より良い復興の実現へ 気仙の4人が出席 知事囲み県政懇談会 住田で(別写真あり)

▲ 「気仙の魅力を生かした地域振興」をテーマに、気仙の4人と達増知事が意見を交換

 県政懇談会「いわて幸せ作戦会議in住田」は19日、住田町世田米の同町役場町民ホールで開かれた。今回は東日本大震災後の気仙にUターンや移住をし、各種分野で地域の復興や振興に携わる4人が出席。4人は自身の活動や課題、今後の展望などを示しながら達増拓也知事と意見を交わし、より良い復興の実現や地域づくりのあり方を探った。(三浦佳恵)

 

 いわて幸せ作戦会議は、県内のさまざまな分野で活動する人々から生の声を聞き、県政に反映させようと各地で開催。今回は、東日本大震災の発生から11年4カ月が経過した中、気仙で三陸のより良い復興の実現に向けて取り組む人々から声を聞こうと設定した。
 出席したのは、大船渡市の漁業・中野圭さん(36)と観光ガイド・佐々木イザベルさん(42)、陸前高田市の農業・菊地康智さん(38)、住田町の㈱ベストインクラスプロデューサーズ住田オフィス責任者・伊藤美希子さん(43)。県からは達増知事、政策企画部の小野博部長、沿岸広域振興局の大久保義人副局長が臨み、地元選出の佐々木茂光、千葉盛両県議が傍聴した。
 達増知事は「元々岩手に住んでいる人たちをはじめ、岩手にやって来る人、帰ってくる人にもより良い生活、仕事、学びができる場にしていくため、ぜひとも話を聞きたい」とあいさつ。出席者の自己紹介に続き、「気仙の魅力を生かした地域振興」をテーマに話し合った。
 震災を契機にUターンした中野さんは、故郷の大船渡市三陸町越喜来でホタテやホヤなどを養殖し、漁業を通じた交流事業を行っている。
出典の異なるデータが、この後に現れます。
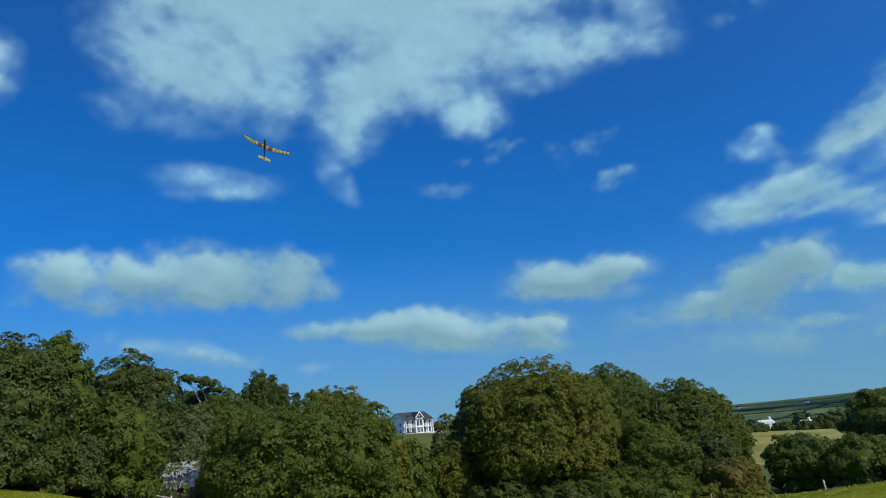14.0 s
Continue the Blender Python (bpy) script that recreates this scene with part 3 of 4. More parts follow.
cloud("layered", "streaky", 2893, [(14.1, 15.3, 5.5, 4.20, 19, 0.45), (13.3, 19.1, 3.1, 1.84, 15, 1.03), (9.9, 17.9, 3.7, 1.36, 21, 0.97), (6.7, 16.7, 2.2, 0.95, 22, 0.86),
    (15.3, 19.8, 1.4, 1.23, -6, 0.86), (16.8, 20.5, 0.8, 0.64, 45, 0.54), (16.2, 21.0, 0.4, 0.34, -6, 0.43), (19.3, 19.1, 2.0, 0.95, -14, 0.76),
    (21.8, 18.4, 2.7, 1.02, -14, 0.78), (24.5, 18.3, 1.6, 1.02, -10, 0.67), (20.5, 17.4, 3.1, 0.82, 18, 0.67), (17.5, 16.8, 1.8, 0.75, 24, 0.59),
    (13.7, 16.9, 3.1, 0.54, 18, 0.54), (10.7, 15.3, 3.7, 0.61, 21, 0.67), (14.9, 15.3, 3.9, 1.02, 14, 0.86)],
    [(18.1, 15.8, 2.2, 0.88, 19, 0.67), (12.6, 14.0, 3.7, 0.88, 15, 0.84), (17.0, 13.4, 2.6, 1.14, 24, 0.86), (18.5, 14.0, 1.6, 0.81, 29, 0.71),
    (14.1, 12.5, 3.9, 0.94, 11, 0.8), (11.6, 11.5, 3.5, 0.74, 8, 0.67), (8.7, 10.8, 2.2, 0.54, 6, 0.49), (-0.6, 13.3, 2.9, 1.14, -1, 0.92),
    (2.6, 14.0, 2.6, 1.21, 3, 0.92), (4.5, 14.7, 1.8, 0.81, 12, 0.71), (6.0, 12.9, 3.1, 1.01, -11, 0.86), (2.0, 12.4, 4.2, 0.61, -2, 0.54),
    (7.9, 12.0, 2.2, 0.67, 1, 0.59), (2.7, 16.2, 1.1, 0.94, -20, 0.39)])



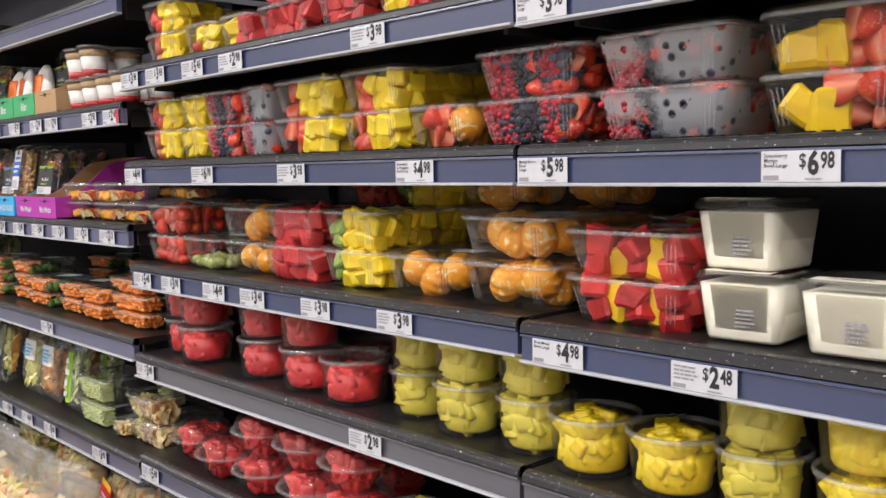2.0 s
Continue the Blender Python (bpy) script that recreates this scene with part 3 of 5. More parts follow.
def fill_box(w, d, h, recipe, taper=0.8, side=True, fill=1.0, z0=0.004, round_=False, shrink=1.0):
    """Piece poses just inside the walls of a tub: front rows, the side to the east, and the heap on top.
    recipe: (kind, from, to) stretches of the width."""
    spots = []
    for kind, u0, u1 in recipe:
        k_ = min(1.0, h * 1.05 / TALL.get(kind, 0.01)) * shrink
        s = PIECE[kind][0] * 0.84 * k_
        nz = max(1, int(round(h * fill / s)))
        ny = max(2, int(d / s))
        for iz in range(nz):
            z = z0 + s * (iz + 0.5) * min(1.0, h * fill / (nz * s) + 0.04)
            k = taper + (1 - taper) * min(1, z / h)
            ww, dd = w * k, d * k
            nx = max(1, int(round(ww * (u1 - u0) / s)))
            for ix in range(nx):
                u = u0 + (u1 - u0) * (ix + 0.5) / nx
                u += (0.25 if iz % 2 else -0.25) * (u1 - u0) / nx * (1 if nx > 3 else 0)
                x = (u - 0.5) * (ww - s * 0.75)
                for iy in range(ny):
                    if not (iy == 0 or (iz == nz - 1 and iy < 4) or (side and u > 0.8 and iy < 5)):
                        continue
                    y = -dd / 2 + s * 0.78 + (dd - s * 1.56) * iy / max(1, ny - 1)
                    if round_ and (x / (ww / 2 - s * 1.0)) ** 2 + (y / (dd / 2 - s * 1.0)) ** 2 > 1.0:
                        q = math.hypot(x / (ww / 2 - s * 1.0), y / (dd / 2 - s * 1.0))
                        x, y = x / q, y / q
                    j = s * 0.2
                    turn = tumble()
                    if kind in FLAT:
                        # long pieces lie down
                        x = max(-ww / 2 + 0.027, min(ww / 2 - 0.027, x)) if FLAT[kind] else x
                        turn = Euler((1.57 + RNG.uniform(-0.15, 0.15), RNG.uniform(-0.2, 0.2), RNG.uniform(1.05, 2.05) if iy == 0 or u > 0.8 else RNG.uniform(-3, 3))).to_matrix().to_4x4()
                    elif kind == "apple_slice":
                        # slices lie with the skin up
                        turn = Euler((RNG.uniform(-0.3, 0.3), -1.57 + RNG.uniform(-0.35, 0.35), RNG.uniform(-0.5, 0.5))).to_matrix().to_4x4()
                    elif kind in FACING and iy == 0:
                        # cut faces press against the front wall
                        turn = Euler((RNG.uniform(-0.25, 0.25), RNG.uniform(-3, 3), RNG.uniform(-0.5, 0.5) + (3.14 if RNG.random() < 0.35 else 0))).to_matrix().to_4x4()
                    spots.append((kind, Matrix.Translation((x + RNG.uniform(-j, j), y + RNG.uniform(-j, j) * 0.6, z + RNG.uniform(-j, j))) @ turn @ Matrix.Scale(k_, 4)))
    return spots


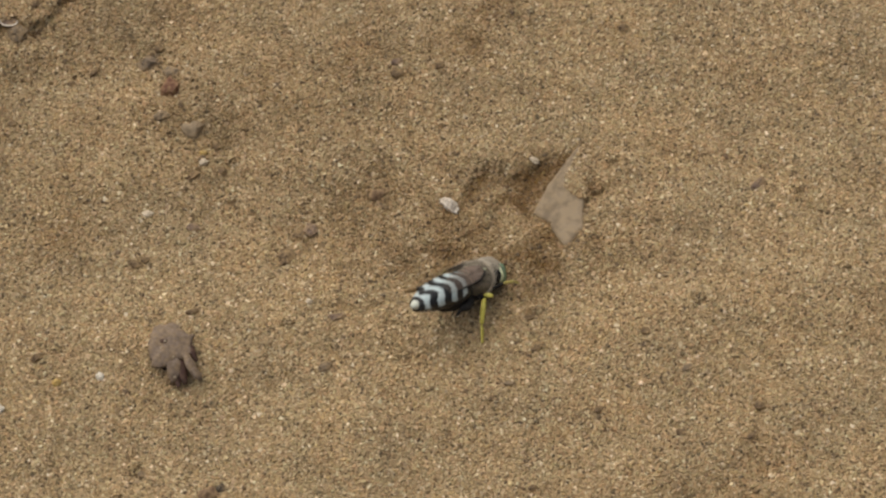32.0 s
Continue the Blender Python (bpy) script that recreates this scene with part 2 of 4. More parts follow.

課題にはホタテの貝毒を挙げ、「今は一定の基準を保てば加工用として出荷できるが、指定の加工場を通さなければならず、自分が育てたホタテを食べたいと言ってくれる人に直接提供できない」と、貝毒に対応した加工技術を広げる仕組みづくりを求めた。
 佐々木さんはフランス出身で、令和元年に大船渡市の地域おこし協力隊として同市に移住。現在は起業して観光ガイドを務める傍ら、漁業従事者、空手指導者としても活動している。「大船渡だけでなく、住田や陸前高田にも魅力がいっぱいある。広い地域で地区と地区をつなげた観光プロモーション、コースの開発が必要」と提言し、地元住民に地域の良さを知ってもらう必要性にも触れた。
 千葉県出身で、震災後に祖父母が暮らす陸前高田市に移住した菊地さんはショウガの無農薬栽培に取り組み、「三陸ジンジャー」ブランドを立ち上げて加工品の生産、販路拡大にも注力。知事には既存の枠組みを生かした新規就農者の育成に対する支援充実を要望し、「若い人も農業にいいイメージを持ち、職業の選択肢の一つとして魅力あるものになるのではないか」と述べた。
 神奈川県出身の伊藤さんは震災後、住田町の仮設住宅コミュニティー支援に参加。現在は同町を拠点にマーケティングの仕事を行い、地域課題解決のサポートにも当たる。伊藤さんは住田とのかかわりを振り返り、「よそ者を地域に入れてくれた住田の方々にお返しをしたい。住田の魅力をどう伝えれば、相手に価値あるものになるか、マーケティングの視点から挑戦したい」と力を込めた。
 出席者らはこのほかにも、地域の魅力を知ってもらう取り組み、若い人が1次産業に就業しやすい体制づくりなどを意見。
 達増知事は一人一人の発言に理解を示し、最後に「ほかの地域と比較することで、岩手や気仙には全国トップクラス、世界に通用するほどのものがあると分かる。それを県民、地元の人に知ってもらって働こう、暮らしていこうと思い、全国からも来てもらえるよう、県としても力を入れていきたい」と所感を述べた。
 出席者から寄せられた意見は庁内で共有し、今後の県政に生かしていくとしている。